Mit dieser Erzählung lebe die Bibel ein "demokratisches Prinzip" vor. Denn anders als in Ägypten, wo der Pharao als alleiniger Repräsentant Gottes auf Erden galt, trägt laut Bibel jeder Mensch - sowohl Mann als auch Frau - Verantwortung für die Schöpfung, betonte Birnbaum. Entscheidend sei die "Anbindung ans Göttliche, nicht die Selbstherrlichkeit". Unterdrückung, Gewalttätigkeit und Ausnutzung der Schöpfung seien damit untersagt. "Am Menschen soll man erkennen, dass Gott die Natur geschaffen hat", so das Fazit der Bibeltheologin. Das schließe sogar eine nachhaltige Landwirtschaft mit ein (Lev 25).

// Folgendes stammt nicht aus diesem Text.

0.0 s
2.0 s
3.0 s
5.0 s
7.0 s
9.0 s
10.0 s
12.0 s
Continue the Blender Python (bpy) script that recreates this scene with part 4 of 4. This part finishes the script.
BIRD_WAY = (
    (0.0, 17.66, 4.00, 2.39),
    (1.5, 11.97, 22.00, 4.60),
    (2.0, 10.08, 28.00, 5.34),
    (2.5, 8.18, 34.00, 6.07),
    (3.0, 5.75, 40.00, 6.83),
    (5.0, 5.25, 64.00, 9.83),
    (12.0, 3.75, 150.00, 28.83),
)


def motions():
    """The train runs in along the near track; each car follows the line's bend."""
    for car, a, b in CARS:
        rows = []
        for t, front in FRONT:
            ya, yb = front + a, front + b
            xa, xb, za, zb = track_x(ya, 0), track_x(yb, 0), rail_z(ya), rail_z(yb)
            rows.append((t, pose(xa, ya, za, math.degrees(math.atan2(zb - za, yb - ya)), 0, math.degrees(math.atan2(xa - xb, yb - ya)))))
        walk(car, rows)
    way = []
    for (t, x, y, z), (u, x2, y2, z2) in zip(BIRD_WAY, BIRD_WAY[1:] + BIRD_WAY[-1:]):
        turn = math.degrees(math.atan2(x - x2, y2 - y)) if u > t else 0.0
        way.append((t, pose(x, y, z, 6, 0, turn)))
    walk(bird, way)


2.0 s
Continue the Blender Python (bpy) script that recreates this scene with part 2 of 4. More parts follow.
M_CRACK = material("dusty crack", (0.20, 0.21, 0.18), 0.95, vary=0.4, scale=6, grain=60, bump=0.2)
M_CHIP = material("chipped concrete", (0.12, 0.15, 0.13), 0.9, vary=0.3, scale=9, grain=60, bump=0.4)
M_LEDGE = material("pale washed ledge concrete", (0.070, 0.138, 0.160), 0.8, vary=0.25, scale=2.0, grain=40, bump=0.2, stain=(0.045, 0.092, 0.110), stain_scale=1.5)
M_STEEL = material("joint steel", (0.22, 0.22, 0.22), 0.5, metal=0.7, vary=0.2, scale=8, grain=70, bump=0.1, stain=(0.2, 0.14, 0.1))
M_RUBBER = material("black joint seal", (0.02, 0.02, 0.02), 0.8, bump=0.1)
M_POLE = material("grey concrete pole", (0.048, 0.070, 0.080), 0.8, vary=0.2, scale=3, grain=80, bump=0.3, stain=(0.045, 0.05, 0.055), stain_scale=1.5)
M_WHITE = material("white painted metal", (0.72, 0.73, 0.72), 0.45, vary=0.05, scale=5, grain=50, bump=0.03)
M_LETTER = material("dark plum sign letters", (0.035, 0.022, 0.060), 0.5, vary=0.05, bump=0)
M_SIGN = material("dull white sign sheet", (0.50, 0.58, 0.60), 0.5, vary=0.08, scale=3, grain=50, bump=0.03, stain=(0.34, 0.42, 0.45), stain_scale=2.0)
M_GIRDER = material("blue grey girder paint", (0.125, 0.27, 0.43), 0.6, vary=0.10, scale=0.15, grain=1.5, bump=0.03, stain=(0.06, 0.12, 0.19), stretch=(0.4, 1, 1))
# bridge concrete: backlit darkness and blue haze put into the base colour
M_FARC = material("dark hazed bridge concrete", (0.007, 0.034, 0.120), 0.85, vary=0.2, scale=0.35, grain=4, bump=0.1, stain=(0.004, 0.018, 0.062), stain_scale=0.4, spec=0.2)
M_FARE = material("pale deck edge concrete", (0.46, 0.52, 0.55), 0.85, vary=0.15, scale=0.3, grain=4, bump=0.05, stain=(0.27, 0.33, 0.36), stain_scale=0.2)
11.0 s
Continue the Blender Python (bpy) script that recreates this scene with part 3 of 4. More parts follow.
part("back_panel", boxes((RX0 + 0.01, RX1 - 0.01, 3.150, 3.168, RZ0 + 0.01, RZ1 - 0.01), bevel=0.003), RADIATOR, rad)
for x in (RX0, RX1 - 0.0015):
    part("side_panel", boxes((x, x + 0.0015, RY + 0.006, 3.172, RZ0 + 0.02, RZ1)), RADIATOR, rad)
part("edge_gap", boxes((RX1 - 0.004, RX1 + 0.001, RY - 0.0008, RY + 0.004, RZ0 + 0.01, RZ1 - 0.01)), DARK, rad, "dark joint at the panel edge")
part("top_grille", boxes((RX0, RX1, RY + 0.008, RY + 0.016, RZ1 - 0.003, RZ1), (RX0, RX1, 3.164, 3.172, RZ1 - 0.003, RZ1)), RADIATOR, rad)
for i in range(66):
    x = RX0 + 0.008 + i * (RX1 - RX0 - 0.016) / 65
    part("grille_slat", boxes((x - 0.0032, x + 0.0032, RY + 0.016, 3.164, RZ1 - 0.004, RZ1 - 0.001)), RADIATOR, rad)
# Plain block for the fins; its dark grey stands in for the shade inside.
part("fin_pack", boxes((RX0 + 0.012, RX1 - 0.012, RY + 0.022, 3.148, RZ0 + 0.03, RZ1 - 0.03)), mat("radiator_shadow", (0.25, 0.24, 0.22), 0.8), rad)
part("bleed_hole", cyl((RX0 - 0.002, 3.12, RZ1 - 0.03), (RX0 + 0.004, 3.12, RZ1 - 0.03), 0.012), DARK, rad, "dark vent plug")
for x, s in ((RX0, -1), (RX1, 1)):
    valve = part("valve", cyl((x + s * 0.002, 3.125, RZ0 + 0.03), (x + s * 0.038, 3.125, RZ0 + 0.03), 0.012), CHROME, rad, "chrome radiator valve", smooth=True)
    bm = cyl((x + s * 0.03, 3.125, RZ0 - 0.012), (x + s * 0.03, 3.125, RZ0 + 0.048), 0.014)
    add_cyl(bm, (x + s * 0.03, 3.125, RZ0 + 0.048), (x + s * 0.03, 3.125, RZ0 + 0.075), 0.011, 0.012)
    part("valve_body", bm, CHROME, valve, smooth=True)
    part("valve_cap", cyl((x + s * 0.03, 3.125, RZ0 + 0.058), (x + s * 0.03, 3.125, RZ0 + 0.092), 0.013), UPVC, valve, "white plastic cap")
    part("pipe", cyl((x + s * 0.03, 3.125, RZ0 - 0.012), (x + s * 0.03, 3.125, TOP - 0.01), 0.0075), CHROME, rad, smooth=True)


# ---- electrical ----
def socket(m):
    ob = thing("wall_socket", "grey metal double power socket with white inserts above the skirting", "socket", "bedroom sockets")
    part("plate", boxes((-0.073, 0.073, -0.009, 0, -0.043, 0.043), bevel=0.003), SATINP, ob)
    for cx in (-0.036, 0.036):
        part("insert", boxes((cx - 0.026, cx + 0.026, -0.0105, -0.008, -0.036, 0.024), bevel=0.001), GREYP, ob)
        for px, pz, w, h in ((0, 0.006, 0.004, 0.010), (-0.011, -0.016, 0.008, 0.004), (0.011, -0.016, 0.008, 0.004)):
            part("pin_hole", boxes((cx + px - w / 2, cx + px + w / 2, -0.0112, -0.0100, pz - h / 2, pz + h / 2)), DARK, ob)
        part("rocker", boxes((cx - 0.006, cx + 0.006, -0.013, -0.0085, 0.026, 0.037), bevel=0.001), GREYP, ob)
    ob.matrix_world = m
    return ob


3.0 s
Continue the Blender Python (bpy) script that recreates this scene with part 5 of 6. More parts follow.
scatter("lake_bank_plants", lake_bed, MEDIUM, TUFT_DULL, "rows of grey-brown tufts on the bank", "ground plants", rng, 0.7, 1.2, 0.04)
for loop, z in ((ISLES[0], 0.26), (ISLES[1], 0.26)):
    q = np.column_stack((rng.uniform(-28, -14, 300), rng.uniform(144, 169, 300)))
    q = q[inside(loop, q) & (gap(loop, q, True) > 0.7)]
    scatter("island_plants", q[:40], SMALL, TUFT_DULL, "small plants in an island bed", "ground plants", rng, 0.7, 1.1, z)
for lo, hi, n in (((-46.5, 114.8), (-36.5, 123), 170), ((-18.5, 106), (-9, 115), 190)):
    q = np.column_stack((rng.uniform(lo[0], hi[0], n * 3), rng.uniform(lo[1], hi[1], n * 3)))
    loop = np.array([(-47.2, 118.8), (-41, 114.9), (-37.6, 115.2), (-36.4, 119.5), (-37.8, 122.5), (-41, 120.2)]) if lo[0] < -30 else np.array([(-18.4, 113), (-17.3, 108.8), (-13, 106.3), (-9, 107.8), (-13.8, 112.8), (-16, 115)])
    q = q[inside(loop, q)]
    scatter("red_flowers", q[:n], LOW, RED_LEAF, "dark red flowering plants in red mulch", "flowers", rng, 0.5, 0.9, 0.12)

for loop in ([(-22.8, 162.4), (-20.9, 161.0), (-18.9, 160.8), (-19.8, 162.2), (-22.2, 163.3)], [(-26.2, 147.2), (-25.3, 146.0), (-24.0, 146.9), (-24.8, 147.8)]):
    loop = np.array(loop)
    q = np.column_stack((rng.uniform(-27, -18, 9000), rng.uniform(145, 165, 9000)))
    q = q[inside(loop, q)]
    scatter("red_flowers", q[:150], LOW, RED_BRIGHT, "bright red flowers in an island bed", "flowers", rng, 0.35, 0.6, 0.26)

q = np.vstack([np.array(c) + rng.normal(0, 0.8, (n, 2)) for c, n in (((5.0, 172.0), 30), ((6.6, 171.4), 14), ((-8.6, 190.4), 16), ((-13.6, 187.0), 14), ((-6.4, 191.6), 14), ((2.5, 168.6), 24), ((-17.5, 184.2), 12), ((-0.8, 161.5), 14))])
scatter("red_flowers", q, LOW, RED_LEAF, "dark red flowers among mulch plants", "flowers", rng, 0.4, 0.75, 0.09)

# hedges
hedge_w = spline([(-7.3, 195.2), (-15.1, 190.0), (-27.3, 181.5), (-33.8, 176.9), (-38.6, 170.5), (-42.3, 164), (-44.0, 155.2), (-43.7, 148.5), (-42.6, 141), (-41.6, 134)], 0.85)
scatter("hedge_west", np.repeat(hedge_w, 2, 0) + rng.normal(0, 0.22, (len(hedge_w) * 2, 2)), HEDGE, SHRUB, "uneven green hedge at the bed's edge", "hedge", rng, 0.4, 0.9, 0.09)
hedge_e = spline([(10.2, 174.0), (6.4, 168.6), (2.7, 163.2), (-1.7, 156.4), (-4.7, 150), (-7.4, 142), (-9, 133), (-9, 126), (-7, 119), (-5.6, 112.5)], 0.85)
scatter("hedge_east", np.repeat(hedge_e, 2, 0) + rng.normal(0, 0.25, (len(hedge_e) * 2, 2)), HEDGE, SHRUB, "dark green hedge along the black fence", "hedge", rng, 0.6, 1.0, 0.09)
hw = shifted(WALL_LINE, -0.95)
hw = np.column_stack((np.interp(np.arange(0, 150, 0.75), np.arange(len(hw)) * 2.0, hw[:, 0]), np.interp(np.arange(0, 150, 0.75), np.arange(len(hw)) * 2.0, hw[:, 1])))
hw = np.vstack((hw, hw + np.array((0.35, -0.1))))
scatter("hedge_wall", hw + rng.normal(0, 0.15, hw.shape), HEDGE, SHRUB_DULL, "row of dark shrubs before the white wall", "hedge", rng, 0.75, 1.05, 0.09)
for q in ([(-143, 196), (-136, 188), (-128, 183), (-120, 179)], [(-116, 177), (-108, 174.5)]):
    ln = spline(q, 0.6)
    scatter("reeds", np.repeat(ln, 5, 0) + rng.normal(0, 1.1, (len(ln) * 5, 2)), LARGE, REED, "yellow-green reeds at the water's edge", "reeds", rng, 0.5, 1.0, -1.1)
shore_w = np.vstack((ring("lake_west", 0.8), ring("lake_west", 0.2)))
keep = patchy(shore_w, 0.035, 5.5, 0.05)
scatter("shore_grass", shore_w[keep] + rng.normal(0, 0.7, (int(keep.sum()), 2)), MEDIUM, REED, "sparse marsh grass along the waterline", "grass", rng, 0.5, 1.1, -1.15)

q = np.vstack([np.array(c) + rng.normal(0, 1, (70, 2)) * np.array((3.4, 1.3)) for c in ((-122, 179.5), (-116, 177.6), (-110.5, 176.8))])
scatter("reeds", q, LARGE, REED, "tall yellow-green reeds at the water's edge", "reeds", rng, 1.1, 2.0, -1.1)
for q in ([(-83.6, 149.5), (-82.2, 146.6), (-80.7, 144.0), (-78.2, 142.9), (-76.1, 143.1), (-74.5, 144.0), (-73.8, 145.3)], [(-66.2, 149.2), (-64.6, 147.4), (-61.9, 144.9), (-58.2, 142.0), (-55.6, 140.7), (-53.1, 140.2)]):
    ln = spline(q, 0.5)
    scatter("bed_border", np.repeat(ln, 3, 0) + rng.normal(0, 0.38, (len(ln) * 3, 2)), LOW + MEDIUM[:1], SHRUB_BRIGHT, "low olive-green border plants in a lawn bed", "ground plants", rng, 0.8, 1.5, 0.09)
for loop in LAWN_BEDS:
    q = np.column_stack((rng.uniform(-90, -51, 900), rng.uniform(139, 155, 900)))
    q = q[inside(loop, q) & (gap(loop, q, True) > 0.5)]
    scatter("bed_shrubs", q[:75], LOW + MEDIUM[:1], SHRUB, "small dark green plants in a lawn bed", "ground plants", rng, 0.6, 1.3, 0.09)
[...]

Missverständnisse gebe es noch rund um das biblische Wort von der Herrschaft über die Erde ("Dominium terrae"), das auf den Satz "Macht euch die Erde untertan" (Gen 1,28) zurückgeht, so Birnbaum. Der biblische Vers sei jedoch entgegen der immer noch vertretenen Meinung keine Freigabe zur Ausbeutung der Welt, sondern müsse als "positive Macht und Möglichkeit" interpretiert werden, als eine Art "schöpferisches Tun", wie die Theologin erklärte. Die neue Einheitsübersetzung von 2016 habe bereits eine andere Formulierung gewählt.
Trotz des Schöpfungsauftrags gibt es aber auch biblische Erzählungen über Gewalt, Ausbeutung und Zerstörung. Der Grund sei scheinbar einfach, meinte Birnbaum: Der Mensch als "Repräsentant Gottes auf Erden" werde seiner Aufgabe nicht immer gerecht und drohe die göttlich geschaffene Natur zu zerstören. Als Beispiel nannte sie die biblische Sintflut-Erzählung (Gen 6,1ff), eine Reaktion Gottes auf die Gewalttätigkeit und Schlechtigkeit der Menschen.
Die Theologin warnte aber davor, die Sintflut-Erzählung mit der aktuell brisanten Klimakrise und den drohenden sintflutartigen Auswirkungen zu vergleichen. Letztlich gebe die biblische Geschichte nur einen Rahmen vor und gehe nicht auf Detailthemen wie Umweltschutz ein, erklärte Birnbaum.